RECORDED DATA =
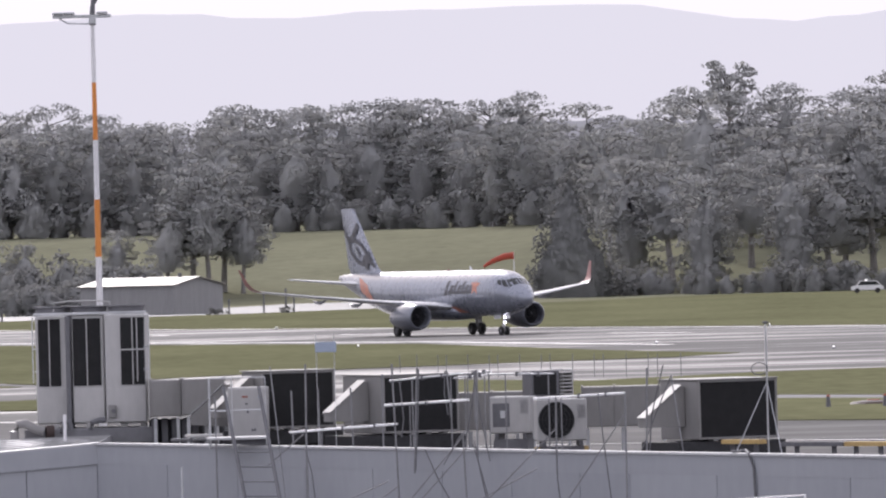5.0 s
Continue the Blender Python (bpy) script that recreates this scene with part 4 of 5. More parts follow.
def build_slat_unit():
    """Small dark plant box with a louvred side, on a stand behind the condensers."""
    top = thing("louvred_box", "small dark plant box with white louvres on one side", "vent box", pose(-0.06, 164.2, 5.44, 0, 0, 18))
    part("casing", Geo().box((-0.36, 0, 0), (0.14, 0.5, 0.45), 0.01), M_DGREY, top)
    part("face", Geo().box((-0.32, -0.012, 0.04), (0.08, -0.001, 0.41), 0.003), M_COIL, top, "black coil face")
    for i in range(7):
        part("louvre", Geo().box((0.15, 0.0, 0.03 + i * 0.06), (0.36, 0.45, 0.055 + i * 0.06), 0.004), M_UNITW, top, "white louvre blade")
    part("frame", Geo().box((0.362, 0, 0), (0.385, 0.46, 0.46), 0.004).box((0.142, 0.46, 0), (0.36, 0.48, 0.46)), M_UNITW, top)
    for x in (-0.34, 0.3):
        part("leg", Geo().box((x, 0.05, -1.35), (x + 0.05, 0.1, -0.002), 0.004), M_GALV, top)


build_slat_unit()


def build_chiller():
    """Three-module dry cooler with dark coil panels, fan rings on top and pipework at its foot."""
    top = thing("dry_cooler", "white three-module dry cooler with dark coils and roof fans", "cooler", pose(0, 0, 0))
    mods = ((-9.18, -8.60, 172.2, 7, (-9.13, -8.74)), (-8.53, -7.96, 172.05, 0, (-8.51, -8.02)), (-7.94, -7.22, 171.9, -6, (-7.66, -7.24)))
    for x0, x1, y, turn, (c0, c1) in mods:
        part("cabinet", Geo().box((x0, y, 5.06), (x1, y + 1.5, 6.98), 0.02), M_UNITW, top, "white cabinet")
        part("lower_panel", Geo().box((x0 + 0.015, y - 0.018, 5.08), (x1 - 0.015, y - 0.001, 5.69), 0.006), M_UNITW, top)
        coil = Geo().box((c0, y - 0.012, 5.73), (c1, y - 0.002, 6.92))
        part("coil", coil, M_COIL, top, "dark coil panel")
        mid = (c0 + c1) / 2
        part("mullion", Geo().box((mid - 0.010, y - 0.04, 5.73), (mid + 0.010, y - 0.022, 6.92), 0.003), M_UNITW, top)
        for k in range(2):
            ring = Geo()
            cx, cy = (x0 + x1) / 2, y + 0.4 + k * 0.7
            n = 20
            prof = ((0.30, 6.985), (0.30, 7.10), (0.33, 7.12), (0.33, 7.14), (0.26, 7.14), (0.26, 6.99))
            ring.rings([[Vector((cx + r * math.cos(2 * math.pi * a / n), cy + r * math.sin(2 * math.pi * a / n), z)) for a in range(n)] for r, z in prof], cap=False)
            part("fan_ring", ring, M_DGREY, top, "dark fan ring", smooth=True)
            bl = Geo()
            for b in range(5):
                a = b * 1.2566 + k
                bl.add([(cx, cy, 7.02), (cx + 0.23 * math.cos(a), cy + 0.23 * math.sin(a), 7.0), (cx + 0.23 * math.cos(a + 0.5), cy + 0.23 * math.sin(a + 0.5), 7.05)], [(0, 1, 2)])
            part("fan_blades", bl, M_DGREY, top)
    part("mullion", Geo().box((-7.665, 171.86, 6.34), (-7.235, 171.878, 6.365), 0.003), M_UNITW, top)
    part("mullion", Geo().box((-7.38, 171.86, 5.79), (-7.36, 171.878, 6.91), 0.003), M_UNITW, top)
    # Dark grey strip puts the shade between two cabinets into colour.
    part("corner_channel", Geo().box((-8.60, 172.35, 5.0), (-8.53, 172.5, 6.98), 0.004), M_DGREY, top, "dark grey strip for shade in the corner gap")
    part("corner_channel", Geo().box((-8.64, 171.97, 4.985), (-8.555, 172.04, 6.97), 0.006), M_DGREY, top, "grey steel corner post")
    part("top_rail", Geo().box((-9.2, 172.0, 6.985), (-7.2, 172.08, 7.03), 0.006), M_GALV, top)
    hoop = Geo().tube([(-8.85, 172.3, 7.05), (-8.85, 172.3, 7.2), (-8.6, 172.3, 7.23), (-8.1, 172.3, 7.23), (-7.85, 172.3, 7.2), (-7.85, 172.3, 7.05)], 0.016, 6)
    part("hoop", hoop, M_UNITW, top, "white pipe hoop")
    for x, y in ((-9.22, 172.0), (-7.15, 171.7)):
        part("guard_post", Geo().tube([(x, y, 5.8), (x, y, 6.97)], 0.012, 6), M_GALV, top)
        for z in (6.0, 6.4, 6.95):
            part("guard_rail", Geo().tube([(x, y, z), (x + (0.1 if x < -8 else -0.1), y - 0.02, z)], 0.01, 6), M_GALV, top)
    part("base", Geo().box((-9.40, 171.9, 4.70), (-7.12, 173.6, 4.98), 0.02), M_DECK, top, "grey base slab")
    part("base_leg", Geo().box((-9.3, 172.1, 4.08), (-7.2, 173.4, 4.699)), M_DGREY, top)
    for x in (-8.9, -8.3, -7.7, -7.35):
        part("foot_block", Geo().box((x, 172.0, 4.982), (x + 0.12, 172.2, 5.058), 0.006), M_UNITW, top)
    elbow = Geo().tube([(-9.56, 171.75, 4.68), (-9.57, 171.75, 4.95), (-9.50, 171.75, 5.08), (-9.36, 171.75, 5.09), (-9.22, 171.75, 5.0), (-9.05, 171.75, 4.94)], 0.085, 10)
    part("pipe_elbow", elbow, M_UNIT, top, "lagged silver pipe elbow", smooth=True)
    fl = Geo()
    disc(fl, (-8.94, 171.75, 4.94), 0.11, (1, 0.2, 0), 0.14, 14)
    part("valve", fl, M_FLASH, top, "dark rusty valve", smooth=True)
    p2 = Geo().tube([(-8.72, 171.8, 4.9), (-8.7, 171.8, 5.08), (-8.6, 171.8, 5.12), (-8.55, 171.8, 4.96)], 0.05, 8)
    part("black_pipe", p2, M_DGREY, top, "black lagged pipe", smooth=True)
    p2 = Geo().tube([(-8.22, 171.8, 4.95), (-8.2, 171.8, 5.08), (-8.05, 171.8, 5.12), (-7.95, 171.8, 5.12)], 0.05, 8)
    part("black_pipe", p2, M_DGREY, top, "black lagged pipe", smooth=True)
    gauge = Geo().box((-7.90, 171.80, 5.16), (-7.76, 171.878, 5.38), 0.01)
    part("control_box", gauge, M_UNIT, top, "small control box")
    dial = Geo()
    disc(dial, (-7.81, 171.79, 5.27), 0.04, (0, 1, 0), 0.02, 12)
    part("dial", dial, M_DGREY, top)
    post = Geo().tube([(-8.56, 169.5, 4.1), (-8.56, 169.5, 5.27)], 0.028, 8)
    solid("vent_pipe", post, M_MASTW, "white upright vent pipe on the roof", "pipe", smooth=True)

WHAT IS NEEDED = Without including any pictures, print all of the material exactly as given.

RESPONSE BELOW =
5.0 s
Continue the Blender Python (bpy) script that recreates this scene with part 4 of 5. More parts follow.
def build_slat_unit():
    """Small dark plant box with a louvred side, on a stand behind the condensers."""
    top = thing("louvred_box", "small dark plant box with white louvres on one side", "vent box", pose(-0.06, 164.2, 5.44, 0, 0, 18))
    part("casing", Geo().box((-0.36, 0, 0), (0.14, 0.5, 0.45), 0.01), M_DGREY, top)
    part("face", Geo().box((-0.32, -0.012, 0.04), (0.08, -0.001, 0.41), 0.003), M_COIL, top, "black coil face")
    for i in range(7):
        part("louvre", Geo().box((0.15, 0.0, 0.03 + i * 0.06), (0.36, 0.45, 0.055 + i * 0.06), 0.004), M_UNITW, top, "white louvre blade")
    part("frame", Geo().box((0.362, 0, 0), (0.385, 0.46, 0.46), 0.004).box((0.142, 0.46, 0), (0.36, 0.48, 0.46)), M_UNITW, top)
    for x in (-0.34, 0.3):
        part("leg", Geo().box((x, 0.05, -1.35), (x + 0.05, 0.1, -0.002), 0.004), M_GALV, top)


build_slat_unit()


def build_chiller():
    """Three-module dry cooler with dark coil panels, fan rings on top and pipework at its foot."""
    top = thing("dry_cooler", "white three-module dry cooler with dark coils and roof fans", "cooler", pose(0, 0, 0))
    mods = ((-9.18, -8.60, 172.2, 7, (-9.13, -8.74)), (-8.53, -7.96, 172.05, 0, (-8.51, -8.02)), (-7.94, -7.22, 171.9, -6, (-7.66, -7.24)))
    for x0, x1, y, turn, (c0, c1) in mods:
        part("cabinet", Geo().box((x0, y, 5.06), (x1, y + 1.5, 6.98), 0.02), M_UNITW, top, "white cabinet")
        part("lower_panel", Geo().box((x0 + 0.015, y - 0.018, 5.08), (x1 - 0.015, y - 0.001, 5.69), 0.006), M_UNITW, top)
        coil = Geo().box((c0, y - 0.012, 5.73), (c1, y - 0.002, 6.92))
        part("coil", coil, M_COIL, top, "dark coil panel")
        mid = (c0 + c1) / 2
        part("mullion", Geo().box((mid - 0.010, y - 0.04, 5.73), (mid + 0.010, y - 0.022, 6.92), 0.003), M_UNITW, top)
        for k in range(2):
            ring = Geo()
            cx, cy = (x0 + x1) / 2, y + 0.4 + k * 0.7
            n = 20
            prof = ((0.30, 6.985), (0.30, 7.10), (0.33, 7.12), (0.33, 7.14), (0.26, 7.14), (0.26, 6.99))
            ring.rings([[Vector((cx + r * math.cos(2 * math.pi * a / n), cy + r * math.sin(2 * math.pi * a / n), z)) for a in range(n)] for r, z in prof], cap=False)
            part("fan_ring", ring, M_DGREY, top, "dark fan ring", smooth=True)
            bl = Geo()
            for b in range(5):
                a = b * 1.2566 + k
                bl.add([(cx, cy, 7.02), (cx + 0.23 * math.cos(a), cy + 0.23 * math.sin(a), 7.0), (cx + 0.23 * math.cos(a + 0.5), cy + 0.23 * math.sin(a + 0.5), 7.05)], [(0, 1, 2)])
            part("fan_blades", bl, M_DGREY, top)
    part("mullion", Geo().box((-7.665, 171.86, 6.34), (-7.235, 171.878, 6.365), 0.003), M_UNITW, top)
    part("mullion", Geo().box((-7.38, 171.86, 5.79), (-7.36, 171.878, 6.91), 0.003), M_UNITW, top)
    # Dark grey strip puts the shade between two cabinets into colour.
    part("corner_channel", Geo().box((-8.60, 172.35, 5.0), (-8.53, 172.5, 6.98), 0.004), M_DGREY, top, "dark grey strip for shade in the corner gap")
    part("corner_channel", Geo().box((-8.64, 171.97, 4.985), (-8.555, 172.04, 6.97), 0.006), M_DGREY, top, "grey steel corner post")
    part("top_rail", Geo().box((-9.2, 172.0, 6.985), (-7.2, 172.08, 7.03), 0.006), M_GALV, top)
    hoop = Geo().tube([(-8.85, 172.3, 7.05), (-8.85, 172.3, 7.2), (-8.6, 172.3, 7.23), (-8.1, 172.3, 7.23), (-7.85, 172.3, 7.2), (-7.85, 172.3, 7.05)], 0.016, 6)
    part("hoop", hoop, M_UNITW, top, "white pipe hoop")
    for x, y in ((-9.22, 172.0), (-7.15, 171.7)):
        part("guard_post", Geo().tube([(x, y, 5.8), (x, y, 6.97)], 0.012, 6), M_GALV, top)
        for z in (6.0, 6.4, 6.95):
            part("guard_rail", Geo().tube([(x, y, z), (x + (0.1 if x < -8 else -0.1), y - 0.02, z)], 0.01, 6), M_GALV, top)
    part("base", Geo().box((-9.40, 171.9, 4.70), (-7.12, 173.6, 4.98), 0.02), M_DECK, top, "grey base slab")
    part("base_leg", Geo().box((-9.3, 172.1, 4.08), (-7.2, 173.4, 4.699)), M_DGREY, top)
    for x in (-8.9, -8.3, -7.7, -7.35):
        part("foot_block", Geo().box((x, 172.0, 4.982), (x + 0.12, 172.2, 5.058), 0.006), M_UNITW, top)
    elbow = Geo().tube([(-9.56, 171.75, 4.68), (-9.57, 171.75, 4.95), (-9.50, 171.75, 5.08), (-9.36, 171.75, 5.09), (-9.22, 171.75, 5.0), (-9.05, 171.75, 4.94)], 0.085, 10)
    part("pipe_elbow", elbow, M_UNIT, top, "lagged silver pipe elbow", smooth=True)
    fl = Geo()
    disc(fl, (-8.94, 171.75, 4.94), 0.11, (1, 0.2, 0), 0.14, 14)
    part("valve", fl, M_FLASH, top, "dark rusty valve", smooth=True)
    p2 = Geo().tube([(-8.72, 171.8, 4.9), (-8.7, 171.8, 5.08), (-8.6, 171.8, 5.12), (-8.55, 171.8, 4.96)], 0.05, 8)
    part("black_pipe", p2, M_DGREY, top, "black lagged pipe", smooth=True)
    p2 = Geo().tube([(-8.22, 171.8, 4.95), (-8.2, 171.8, 5.08), (-8.05, 171.8, 5.12), (-7.95, 171.8, 5.12)], 0.05, 8)
    part("black_pipe", p2, M_DGREY, top, "black lagged pipe", smooth=True)
    gauge = Geo().box((-7.90, 171.80, 5.16), (-7.76, 171.878, 5.38), 0.01)
    part("control_box", gauge, M_UNIT, top, "small control box")
    dial = Geo()
    disc(dial, (-7.81, 171.79, 5.27), 0.04, (0, 1, 0), 0.02, 12)
    part("dial", dial, M_DGREY, top)
    post = Geo().tube([(-8.56, 169.5, 4.1), (-8.56, 169.5, 5.27)], 0.028, 8)
    solid("vent_pipe", post, M_MASTW, "white upright vent pipe on the roof", "pipe", smooth=True)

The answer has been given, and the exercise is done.